Problem requirements:
Copy out the lines of the records below, and only those lines, from the one with "5. More parts follow." through the one with "BLUE_WALL, stairs, smooth=False)", exactly as they appear.

The records:
┌────────
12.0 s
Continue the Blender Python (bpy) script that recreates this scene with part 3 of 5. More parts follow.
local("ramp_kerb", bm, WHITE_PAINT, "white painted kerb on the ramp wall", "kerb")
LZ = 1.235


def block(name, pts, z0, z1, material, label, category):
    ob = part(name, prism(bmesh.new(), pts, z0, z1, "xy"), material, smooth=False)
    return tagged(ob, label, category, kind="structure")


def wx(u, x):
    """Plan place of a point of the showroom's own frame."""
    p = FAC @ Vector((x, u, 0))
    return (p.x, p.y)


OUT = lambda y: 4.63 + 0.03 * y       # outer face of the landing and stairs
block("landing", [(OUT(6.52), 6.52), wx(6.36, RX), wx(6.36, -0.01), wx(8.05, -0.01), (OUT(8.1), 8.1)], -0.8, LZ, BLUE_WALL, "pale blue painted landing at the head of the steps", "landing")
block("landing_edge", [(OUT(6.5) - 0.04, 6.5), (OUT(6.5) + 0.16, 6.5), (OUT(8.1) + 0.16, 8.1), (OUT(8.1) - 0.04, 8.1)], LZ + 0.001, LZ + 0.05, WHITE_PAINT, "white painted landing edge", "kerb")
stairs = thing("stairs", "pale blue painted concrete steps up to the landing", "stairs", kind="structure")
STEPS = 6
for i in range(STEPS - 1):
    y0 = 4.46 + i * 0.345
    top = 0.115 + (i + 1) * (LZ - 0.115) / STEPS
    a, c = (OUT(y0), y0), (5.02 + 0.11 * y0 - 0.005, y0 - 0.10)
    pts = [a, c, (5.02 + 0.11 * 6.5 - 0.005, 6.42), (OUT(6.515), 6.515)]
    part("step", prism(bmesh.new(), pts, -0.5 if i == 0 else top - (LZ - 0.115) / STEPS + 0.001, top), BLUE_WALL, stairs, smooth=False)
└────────
┌────────
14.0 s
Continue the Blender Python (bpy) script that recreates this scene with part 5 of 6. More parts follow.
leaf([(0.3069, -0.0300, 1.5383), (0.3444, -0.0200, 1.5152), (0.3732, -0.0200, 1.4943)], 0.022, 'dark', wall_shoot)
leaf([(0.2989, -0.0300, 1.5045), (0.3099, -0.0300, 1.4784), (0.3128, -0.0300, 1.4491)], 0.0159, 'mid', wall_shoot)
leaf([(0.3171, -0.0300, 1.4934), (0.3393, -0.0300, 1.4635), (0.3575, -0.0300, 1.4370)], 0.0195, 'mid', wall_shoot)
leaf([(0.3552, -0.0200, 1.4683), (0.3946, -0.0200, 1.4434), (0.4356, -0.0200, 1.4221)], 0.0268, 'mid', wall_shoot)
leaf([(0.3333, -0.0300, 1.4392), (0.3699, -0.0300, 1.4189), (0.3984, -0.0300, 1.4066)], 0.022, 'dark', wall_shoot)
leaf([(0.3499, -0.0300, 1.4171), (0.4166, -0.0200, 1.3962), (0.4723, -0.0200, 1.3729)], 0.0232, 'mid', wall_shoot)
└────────
Expected answer:
Continue the Blender Python (bpy) script that recreates this scene with part 3 of 5. More parts follow.
local("ramp_kerb", bm, WHITE_PAINT, "white painted kerb on the ramp wall", "kerb")
LZ = 1.235


def block(name, pts, z0, z1, material, label, category):
    ob = part(name, prism(bmesh.new(), pts, z0, z1, "xy"), material, smooth=False)
    return tagged(ob, label, category, kind="structure")


def wx(u, x):
    """Plan place of a point of the showroom's own frame."""
    p = FAC @ Vector((x, u, 0))
    return (p.x, p.y)


OUT = lambda y: 4.63 + 0.03 * y       # outer face of the landing and stairs
block("landing", [(OUT(6.52), 6.52), wx(6.36, RX), wx(6.36, -0.01), wx(8.05, -0.01), (OUT(8.1), 8.1)], -0.8, LZ, BLUE_WALL, "pale blue painted landing at the head of the steps", "landing")
block("landing_edge", [(OUT(6.5) - 0.04, 6.5), (OUT(6.5) + 0.16, 6.5), (OUT(8.1) + 0.16, 8.1), (OUT(8.1) - 0.04, 8.1)], LZ + 0.001, LZ + 0.05, WHITE_PAINT, "white painted landing edge", "kerb")
stairs = thing("stairs", "pale blue painted concrete steps up to the landing", "stairs", kind="structure")
STEPS = 6
for i in range(STEPS - 1):
    y0 = 4.46 + i * 0.345
    top = 0.115 + (i + 1) * (LZ - 0.115) / STEPS
    a, c = (OUT(y0), y0), (5.02 + 0.11 * y0 - 0.005, y0 - 0.10)
    pts = [a, c, (5.02 + 0.11 * 6.5 - 0.005, 6.42), (OUT(6.515), 6.515)]
    part("step", prism(bmesh.new(), pts, -0.5 if i == 0 else top - (LZ - 0.115) / STEPS + 0.001, top), BLUE_WALL, stairs, smooth=False)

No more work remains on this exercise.